The August 11 FAQs provided clarification to a number of items in its eleven pages.  Some of the key takeaways include:

  • As long as the borrower submits its loan forgiveness application within 10 months of the completion of the Covered Period, the borrower is not required to make any payments until the forgiveness amount is remitted to the lender by SBA.  Of course, no payments will be required if the loan is forgiven.
  • Forgiveness is not provided for expenses for group health benefits or retirement benefits accelerated from periods outside the Covered or Alternative Covered Period.
  • Payroll costs can include the payment of lost tips, commissions or any other form of payment as long as it is paid within the Covered Period and is limited to the $100,000 annualized.  Note that owner-employees may be subject to a lesser limit.
  • The amount of owner-employee compensation is lesser than non-owner employees.  Details can be found in our previous posting:
  • Interest on personal property, such as an auto loan, are eligible for forgiveness, but interest on unsecured credit is not eligible.
  • Payments made on recently renewed leases are forgivable, as long as the original lease existed prior to February 15, 2020.
  • Non-payroll “Transportation” costs were clarified as transportation utility fees assessed by state and local governments. 
  • Non-payroll costs can be incurred during the Covered Period and paid on or before the next regular billing date, even if it is after the Covered Period, and still be eligible towards forgiveness.
  • Any amount the borrower received under the Economic Injury Disaster Loan (EIDL) advance will reduce the borrower’s loan forgiveness by the same amount.  Therefore, if you received a $10,000 EIDL Advance, your loan forgiveness would be automatically reduced by $10,000 and that would be due as part of the unforgiven loan amount.

The August 24 Interim Final Rule (IFR) has created a possible benefit to some employers, yet a negative for others.  There are three points covered as summarized here:

  1. As we have seen in previous  communication, the amount of wages paid to owner-employees is limited to a lesser amount than non-owner employees.  For example the wage cap towards forgiveness is $20,833, rather than $46,154 if using the full 24-week covered period.

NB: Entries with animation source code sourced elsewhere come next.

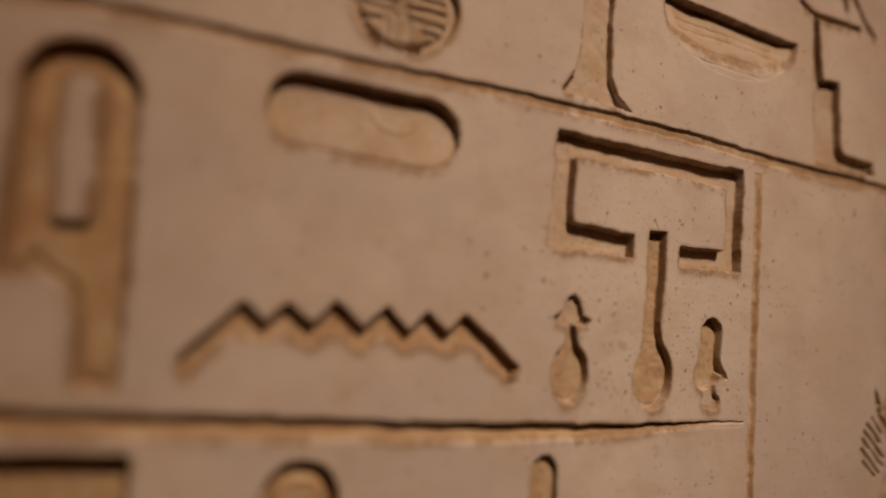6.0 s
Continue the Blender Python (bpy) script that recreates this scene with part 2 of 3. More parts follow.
# register lines and the upright border line
TOP_LINE = ((0.52, 0.605, 0.675, 0.738, 0.820, 0.872, 0.927, 0.980, 1.043, 1.110, 1.17), (1.4532, 1.4552, 1.4580, 1.4587, 1.4602, 1.4610, 1.4605, 1.4587, 1.4561, 1.4554, 1.4552))
LOW_LINE = ((0.52, 0.84, 0.923, 1.0), (1.3009, 1.3007, 1.3025, 1.3056))
carve("ruled_line", "long chiselled line above the row of signs", (X0, X1, 1.444, 1.470),
      lambda x, z: np.abs(z - np.interp(x, *TOP_LINE) - 0.0003 * value_noise(x, z * 0, 0.03, 21) - 0.00022 * value_noise(x, z * 0, 0.006, 23)) - 0.0030 - 0.0005 * smooth(0.80, 0.92, x) - 0.0002 * value_noise(x, z * 0, 0.011, 27), 0.0018, 0.0017, 0.0, rough=0.06)
carve("register_line", "deep chiselled line below the row of signs, thinning out at its end", (X0, 1.02, 1.283, 1.312),
      lambda x, z: np.maximum(np.abs(z - np.interp(x, *LOW_LINE) + 0.0056 - 0.0032 * smooth(0.84, 1.0, x) - 0.0004 * value_noise(x, z * 0, 0.03, 22) - 0.0002 * value_noise(x, z * 0, 0.006, 25)) - 0.0056 + 0.0032 * smooth(0.84, 1.0, x), x - 1.001 + 0.8 * np.abs(z - 1.3045)),
      0.0037, 0.0010, 0.0064, rough=0.08, lift=lambda x, z, d: 0.0010 * smooth(0.94, 1.0, x))
carve("border_line", "shallow ochre-stained upright border line", (0.99, 1.015, Z0, 1.452),
      lambda x, z: np.maximum(np.abs(x - np.interp(z, (1.250, 1.290, 1.380, 1.450), (1.0084, 1.0056, 1.0046, 1.0036)) - 0.0004 * value_noise(z, x * 0, 0.012, 24)) - 0.0027, z - 1.448), 0.0020, 0.0024, 0.0, rough=0.25, lift=lambda x, z, d: 0.0018 * smooth(1.430, 1.447, z))


# the main row
def jar(x, z):
    top = outline(x, z, [(0.592, 1.4455), (0.610, 1.4465), (0.6128, 1.431), (0.6110, 1.409), (0.6095, 1.397), (0.5960, 1.397), (0.5935, 1.408), (0.5890, 1.428)], 0.0006)
    low = outline(x, z, [(0.596, 1.401), (0.609, 1.401), (0.6095, 1.390), (0.6120, 1.378), (0.611, 1.362), (0.608, 1.345), (0.6065, 1.322), (0.606, 1.309), (0.600, 1.309), (0.598, 1.321), (0.595, 1.351), (0.590, 1.372), (0.592, 1.388)], 0.0006)
    return blend(top, low, 0.002)


carve("jar_sign", "tall carved jar sign with a crossbar", (0.57, 0.635, 1.30, 1.456), jar, 0.0080, 0.001, 0.0,
            lift=lambda x, z, d: 0.0026 * smooth(0.0012, 0.0060, -d) * smooth(1.4450, 1.4330, z) + 0.0014 * smooth(1.4400, 1.4300, z))
carve("crossbar_cut", "deep wedge cut, one arm of the crossbar", (0.575, 0.60, 1.392, 1.407), lambda x, z: stroke(x, z, (0.5835, 1.3995), (0.5945, 1.3998), 0.0036, 0.0030), 0.0054, 0.0012, 0.0)
carve("crossbar_cut", "deep wedge cut, one arm of the crossbar", (0.605, 0.63, 1.390, 1.409), lambda x, z: stroke(x, z, (0.6115, 1.4008), (0.6235, 1.3980), 0.0038, 0.0026), 0.0054, 0.0012, 0.0)


def loop(x, z):
    outer = np.minimum(oval(x, z, 0.6588, 1.4225, 0.0203, 0.0215),
                       outline(x, z, [(0.6390, 1.4225), (0.6785, 1.4225), (0.6830, 1.36), (0.6854, 1.3104), (0.6709, 1.3098), (0.6690, 1.3345), (0.6655, 1.3450), (0.6560, 1.3515), (0.6514, 1.3560), (0.6504, 1.3500), (0.6414, 1.3500), (0.6396, 1.3790)], 0.0004))
    island = outline(x, z, [(0.6525, 1.424), (0.6560, 1.4285), (0.6620, 1.4290), (0.6650, 1.425), (0.6672, 1.373), (0.6560, 1.3715)], 0.0004)
    return np.maximum(outer, -island)


carve("loop_sign", "carved looped staff sign round a flat island of stone", (0.63, 0.70, 1.30, 1.452), loop, 0.0076, 0.001, 0.0,
      lift=lambda x, z, d: 0.0022 * smooth(0.0012, 0.0046, -d) * smooth(1.4440, 1.4200, z) + 0.0014 * smooth(1.4300, 1.4140, z) + 0.0008 * smooth(0.651, 0.656, x) * smooth(0.676, 0.669, x) * smooth(1.371, 1.364, z))
carve("loaf_sign", "broad rounded loaf-shaped sign with a smooth floor", (0.715, 0.83, 1.405, 1.457),
      lambda x, z: slab(x, z, 0.7268, 0.8165, 1.4155, 1.4498, 0.0165), 0.0056, 0.0012, 0.0, rough=0.02,
      lift=lambda x, z, d: 0.0016 * smooth(1.4400, 1.4180, z) * smooth(0.0, 0.003, -d) + 0.0005 * smooth(0.0012, 0.0, np.abs(oval(x, z, 0.7850, 1.4400, 0.0105, 0.0085)) - 0.0002) * (z < 1.4400))


TOPS = [(0.7281, 1.3482), (0.7461, 1.3492), (0.7665, 1.3513), (0.7890, 1.3517), (0.8087, 1.3507), (0.8281, 1.3509)]
DIPS = [(0.7377, 1.3396), (0.7570, 1.3402), (0.7799, 1.3406), (0.8003, 1.3408), (0.8193, 1.3421)]
ZIG = [(0.7058, 1.3226), *(p for pair in zip(TOPS, DIPS) for p in pair), TOPS[-1], (0.8575, 1.3280)]
ZIG_X, ZIG_Z = [p[0] for p in ZIG], [p[1] for p in ZIG]


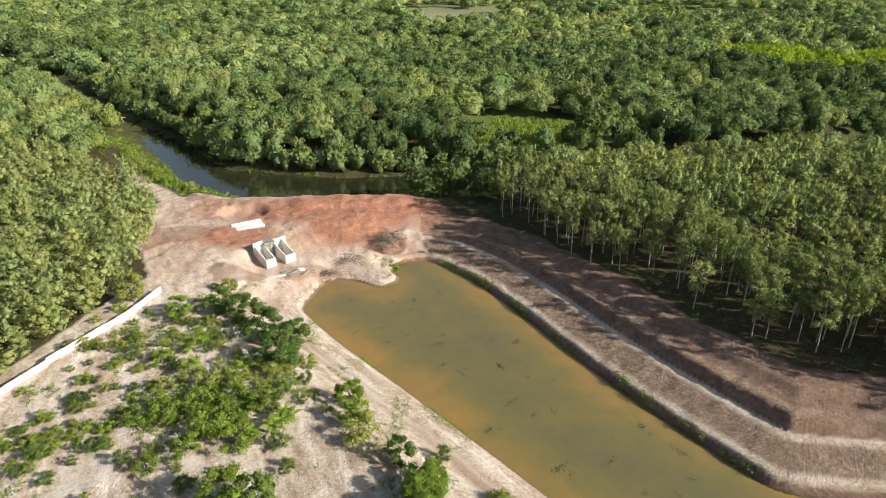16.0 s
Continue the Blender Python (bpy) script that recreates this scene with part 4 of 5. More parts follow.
def dome_template(seed, k, lumps, count, size, foot=0.15, belly=0.5, lump=0.3, sharp=0.42):
    """A crown of unit height and radius in one lumpy mass, with leaf sprays all over it."""
    r = np.random.default_rng(seed)
    ball, faces = BALL[k]
    way = r.normal(size=(lumps, 3))
    way /= np.linalg.norm(way, axis=1, keepdims=True)
    way[:, 2] = np.abs(way[:, 2]) * 0.9 - 0.15
    tall = 0.6 + 0.5 * r.random(lumps)
    lean = r.normal(size=2) * 0.12

    def skin(d):
        near = 2 - 2 * d @ (way / np.linalg.norm(way, axis=1, keepdims=True)).T
        swell = np.max(np.exp(-near / sharp ** 2) * tall, 1)
        reach = (1 - lump) + lump * swell
        up = np.where(d[:, 2] > 0, d[:, 2] * (1 - belly), d[:, 2] * (belly - foot))
        return np.stack([d[:, 0] * reach + lean[0] * d[:, 2], d[:, 1] * reach + lean[1] * d[:, 2], belly + up * reach], 1)
    kept = faces[ball[faces].mean(1)[:, 2] > -0.6]
    core = (skin(ball) - np.array([0, 0, belly])) * 0.84 + np.array([0, 0, belly])
    d = r.normal(size=(count, 3))
    d /= np.linalg.norm(d, axis=1, keepdims=True)
    d[:, 2] = np.where(d[:, 2] < -0.3, -d[:, 2], d[:, 2])
    p = skin(d)
    p = np.array([0, 0, belly]) + (p - np.array([0, 0, belly])) * (0.86 + 0.24 * r.random((count, 1)))
    v, q = sprays(p, d + 0.55 * r.normal(size=d.shape) + np.array([0, 0, 0.2]), size * (0.5 + r.random(count)), r, 0.6)
    v[:, 2] = p[:, 2].repeat(3) + (v[:, 2] - p[:, 2].repeat(3)) * 0.55
    return joined([(core, kept), (v, q)])


def feather_template(seed, culms=18, per=14):
    """A clump of arching culms, unit height and radius, hung with drooping sprays."""
    r = np.random.default_rng(seed)
    pts, nor = [], []
    for k in range(culms):
        a, out, top = k * 2.4 + r.random(), 0.45 + 0.55 * r.random(), 0.6 + 0.4 * r.random()
        t = np.sort(r.random(per)) ** 0.6
        line = np.stack([math.cos(a) * out * t ** 2, math.sin(a) * out * t ** 2, top * (1.6 * t - 0.95 * t ** 3)], 1)
        pts.append(line + r.normal(size=line.shape) * 0.06)
        nor.append(np.tile([math.cos(a), math.sin(a), 0.7], (per, 1)) + 0.5 * r.normal(size=line.shape))
    p = np.vstack(pts)
    v, q = sprays(p, np.vstack(nor), 0.15 * (0.6 + 0.7 * r.random(len(p))), r, 0.4, 0.3)
    v[:, 2] = p[:, 2].repeat(3) + (v[:, 2] - p[:, 2].repeat(3)) * 0.6
    core = BALL[2][0] * np.array([0.42, 0.42, 0.36]) * (0.6 + 0.8 * r.random((len(BALL[2][0]), 1))) + np.array([0, 0, 0.34])
    return joined([(core, BALL[2][1]), (v, q)])


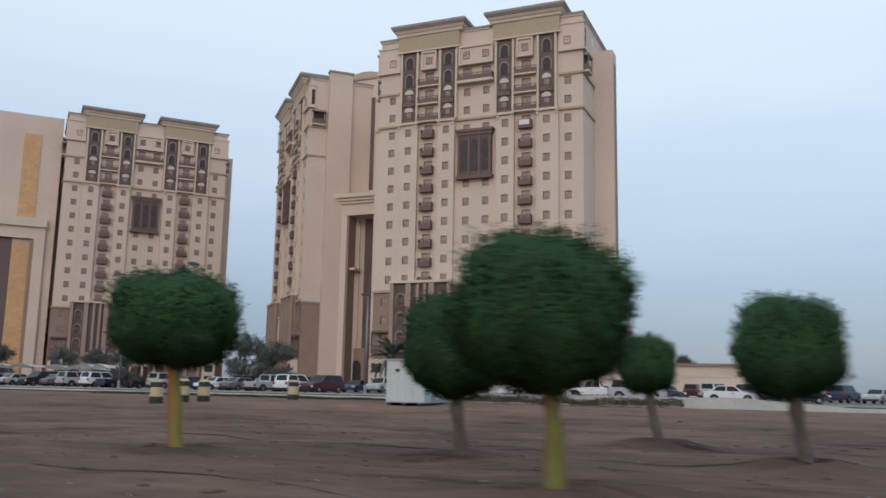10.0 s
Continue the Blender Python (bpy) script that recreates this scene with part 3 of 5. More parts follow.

This IFR has now defined that an owner-employee will be treated as a regular employee if their ownership in the business is less than 5%.  This is good news for the minority interest owner, as it is intended to cover owner-employees who may not have a meaningful ability to influence decisions over how loan proceeds are allocated, and allow them to be treated as a regular employee. 
  2. For non-payroll rent and interest costs, a borrower must prorate the amount that counts towards forgiveness, if space is shared with another business, sub-tenant of the borrower or for a home-based business.  Let’s say you rent an office for $10,000 per month or own a building and have a $10,000 interest payment per month, and your business only occupies 75% of the space.  The 25% that is sub-leased/rented is excluded from non-payroll costs towards forgiveness.  For a home-based business, the business may only include the share of covered expenses that were deductible on the borrower’s 2019 tax filings, or if a new business, the borrower’s expected 2020 tax filings.
  3. Rent paid to a related party may not be eligible towards forgiveness.  Let’s say Entity A owns the property and related Entity B rents the property from Entity A.  In this scenario, two conditions must be present to use that rent towards non-payroll cost forgiveness;  a) The amount of rent attributable towards loan forgiveness is no more than the amount of mortgage interest owed on the property during the Covered Period that is attributable to the space being rented by the business, and b) both the lease and the mortgage were entered into prior to February 15, 2020.  This means that if Entity A, in my example, owns the property outright with no debt, then zero of the rent paid by Entity B to Entity A is eligible towards forgiveness.  If this applies to you, then you may want to rethink your covered period and utilize more costs towards payroll and stay out of the non-payroll cost pool.

Being this is our fifth posting on the topic of PPP loan forgiveness, there is no end in sight of Interim Final Rules being published.  Until you file for forgiveness, it advised that you keep up with the latest changes and advisories to be sure you are complying with all of the rules.

While I make every attempt to ensure the accuracy and reliability of the information provided in this article, the information is provided “as-is” without warranty of any kind. PayMaster, Inc and Romeo Chicco do not accept any responsibility or liability for the accuracy, content, completeness, legality, or reliability of the information contained. Consult with your CPA, Attorney, and/or HR Professional as the SBA and Congress continues to produce new and revised guidance on this program.